Feature Forge Implementation Plan
Version: 0.1.0 Date: May 2026 Status: Draft
Overview
This document outlines the comprehensive implementation plan for feature_forge, a modular experimentation platform for LLM-based multi-agent automated feature engineering. It is designed to systematically break down, compare, and optimize feature engineering methods — starting with the MALMAS architecture and its competitive baselines.
Goals
- Reproduce and optimize the MALMAS paper results on standard tabular datasets
- Enable isolated experimentation of every component (agents, memory, router, baselines)
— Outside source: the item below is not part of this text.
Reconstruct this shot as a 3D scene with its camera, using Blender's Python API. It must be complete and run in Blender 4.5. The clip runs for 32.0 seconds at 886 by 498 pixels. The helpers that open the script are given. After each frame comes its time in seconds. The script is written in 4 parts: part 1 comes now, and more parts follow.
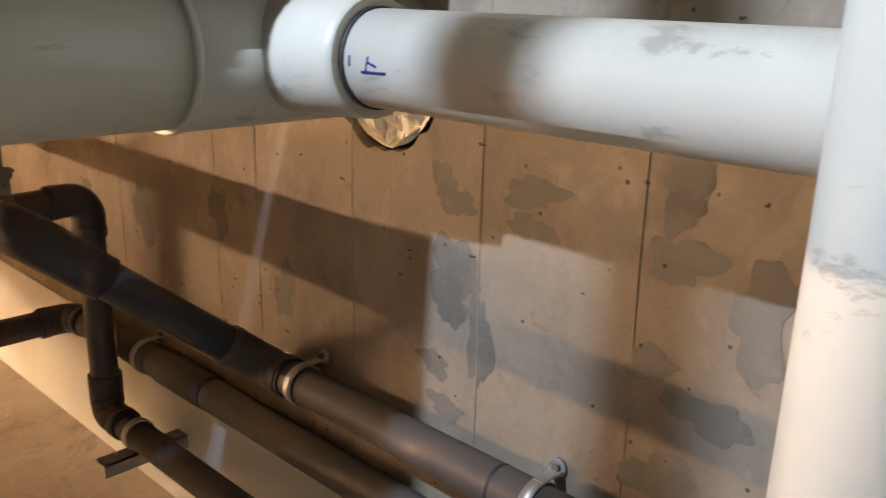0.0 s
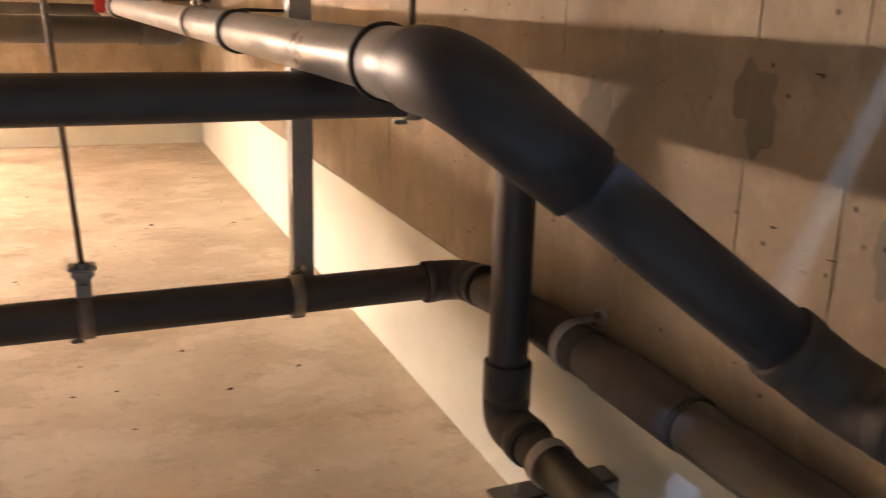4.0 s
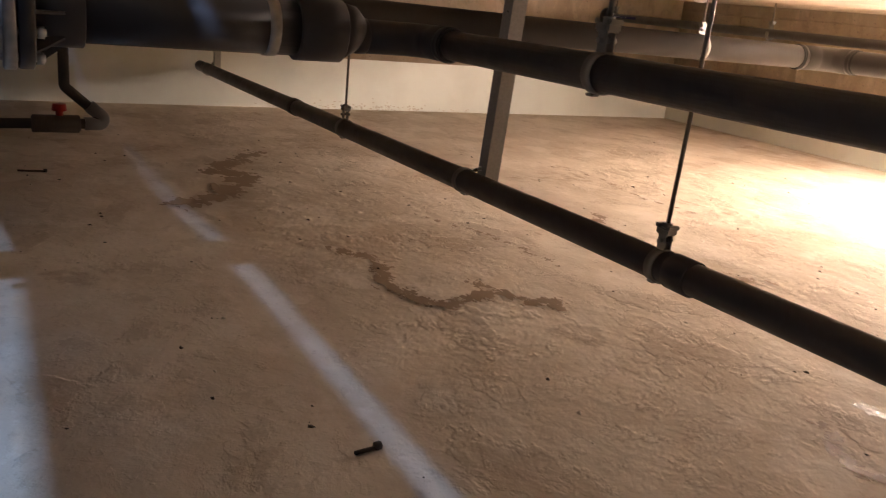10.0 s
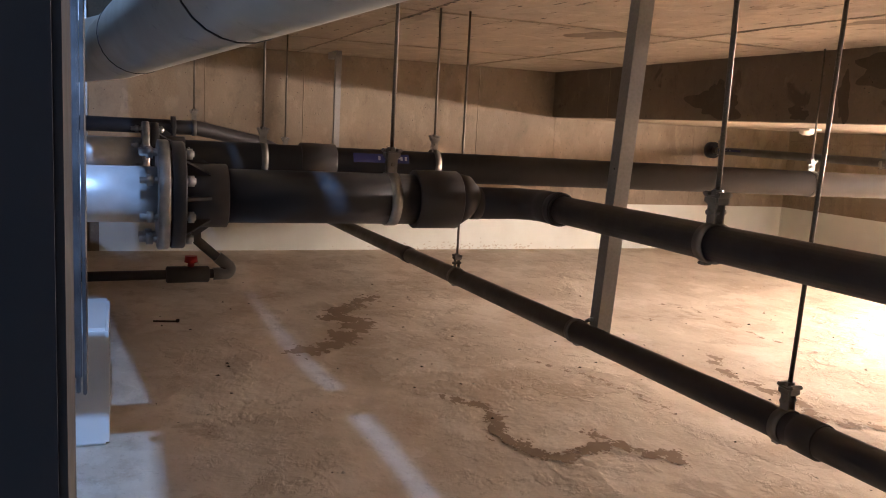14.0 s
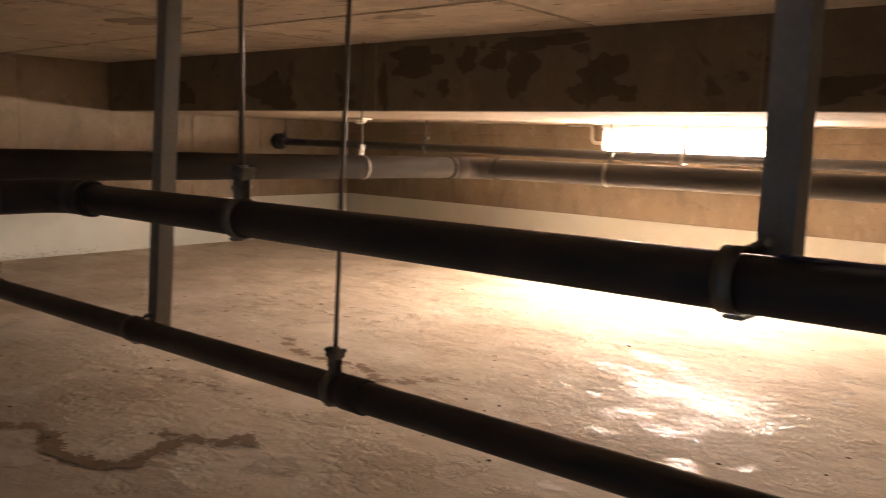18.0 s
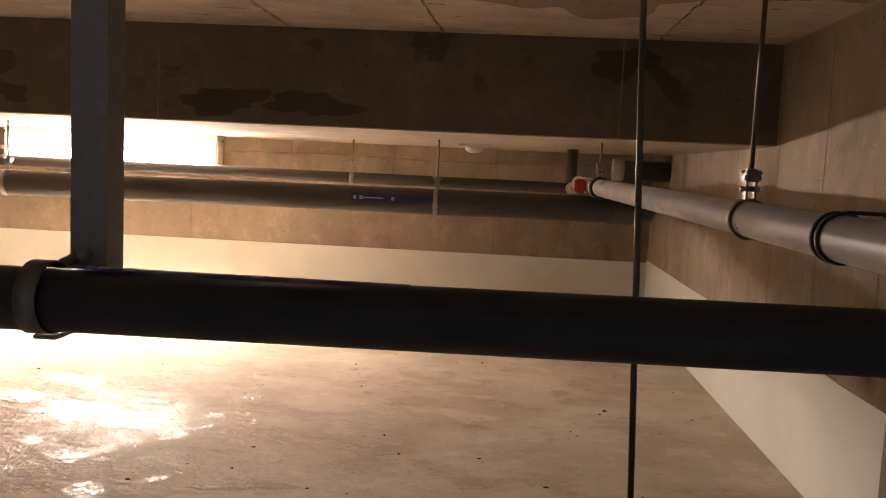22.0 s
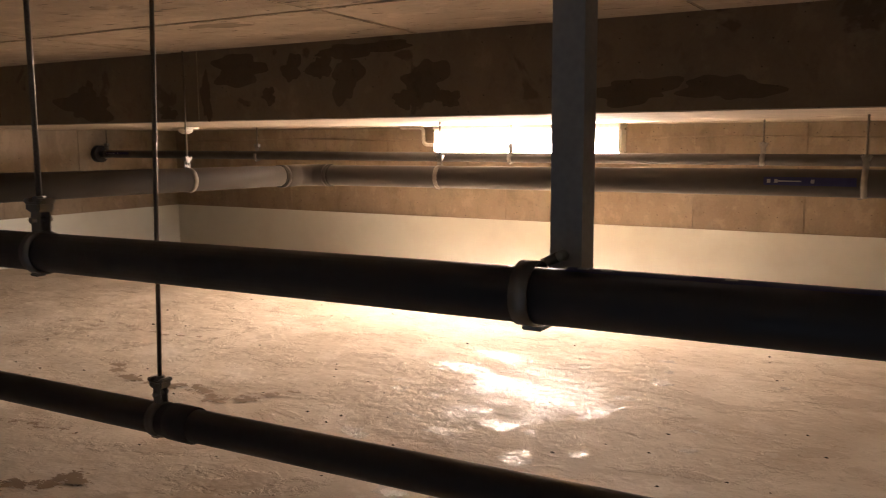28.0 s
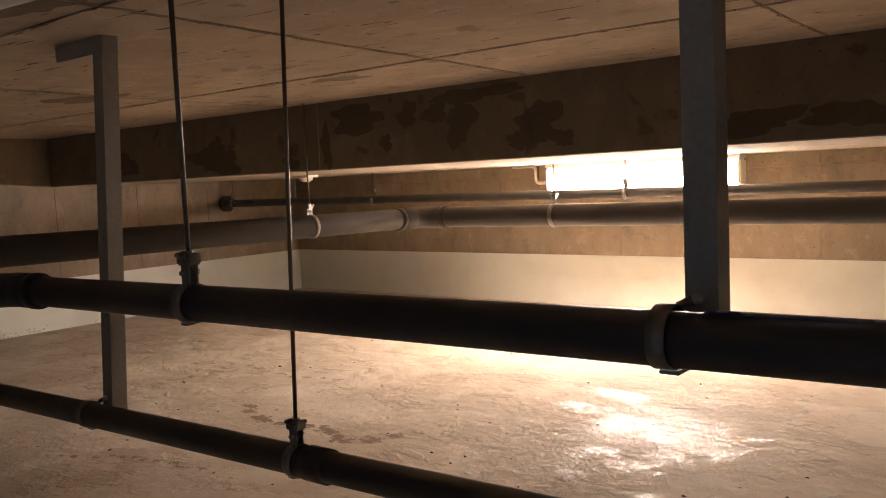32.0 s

- Provide sklearn-compatible APIs for drop-in adoption
- Track everything — experiments, LLM costs, feature quality, with WandB and Langfuse
- Support dynamic data ingestion from Kaggle (starting simple, scaling to multi-table)
Plan Structure
| Document | Purpose |
|---|---|
01_architecture.md |
High-level architecture and design philosophy |
02_directory_structure.md |
Complete directory layout |
03_key_design_decisions.md |
Configuration, caching, sandboxing, plugin system |
04_implementation_phases.md |
13-phase implementation roadmap |
05_dependencies.md |
pyproject.toml specification |
06_data_strategy.md |
Kaggle-focused data ingestion strategy |
07_observability.md |
structlog + Langfuse + OpenTelemetry |
08_experiment_tracking.md |
WandB + MLflow abstraction |
09_baseline_selection.md |
Why MALMAS + OpenFE + CAAFE + LLM-FE |
Research Basis
This plan is informed by:
- Google AI Search (May 2026): LLM-based AFE architecture best practices, WandB vs MLflow comparison, Langfuse multi-agent observability, structlog best practices
- Context7 Documentation: wandb, mlflow, langfuse-python, structlog official docs
- MALMAS Technical Roadmap (docs/MALMAS_Technical_Roadmap.md): Current state assessment and refactoring recommendations
- MALMAS Codebase Analysis (@/Users/minghao/Desktop/personal/MALMAS): Deep dive into existing methods, agents, baselines
- python-project-structure skill: pydantic-settings, YAML config, dotenvx secrets
- python-tooling skill: uv, ruff, pytest, pre-commit, CI/CD
Quick Start Decision Log
| Decision | Choice | Rationale |
|---|---|---|
| Dataset source | Kaggle | Real-world datasets, clear path to multi-table complexity |
| Experiment config | Python-first, YAML supported | Flexibility for researchers, declarative option for reproducibility |
| LLM caching | Enforced default ON | Prevent accidental API costs; explicit opt-out only |
| Tracking backend | WandB default, MLflow optional | Superior visualization, free academic tier, W&B Weave for LLM |
| Observability | Langfuse cloud | Zero infra overhead, hierarchical tracing, prompt management |
| Logging | structlog | 2x faster than stdlib, JSON in prod, pretty in dev, OTel integration |
| Baselines | OpenFE + CAAFE + LLM-FE | Top 3 non-MALMAS methods per 2026 rankings |
| Package manager | uv | Modern, fast, deterministic with uv.lock |
| Layout | src/ | Tests run against installed package |
Next Steps
- Review all plan documents in
docs/plan/ - Approve or modify Phase 1 scope
- Begin implementation with
uv initand directory scaffolding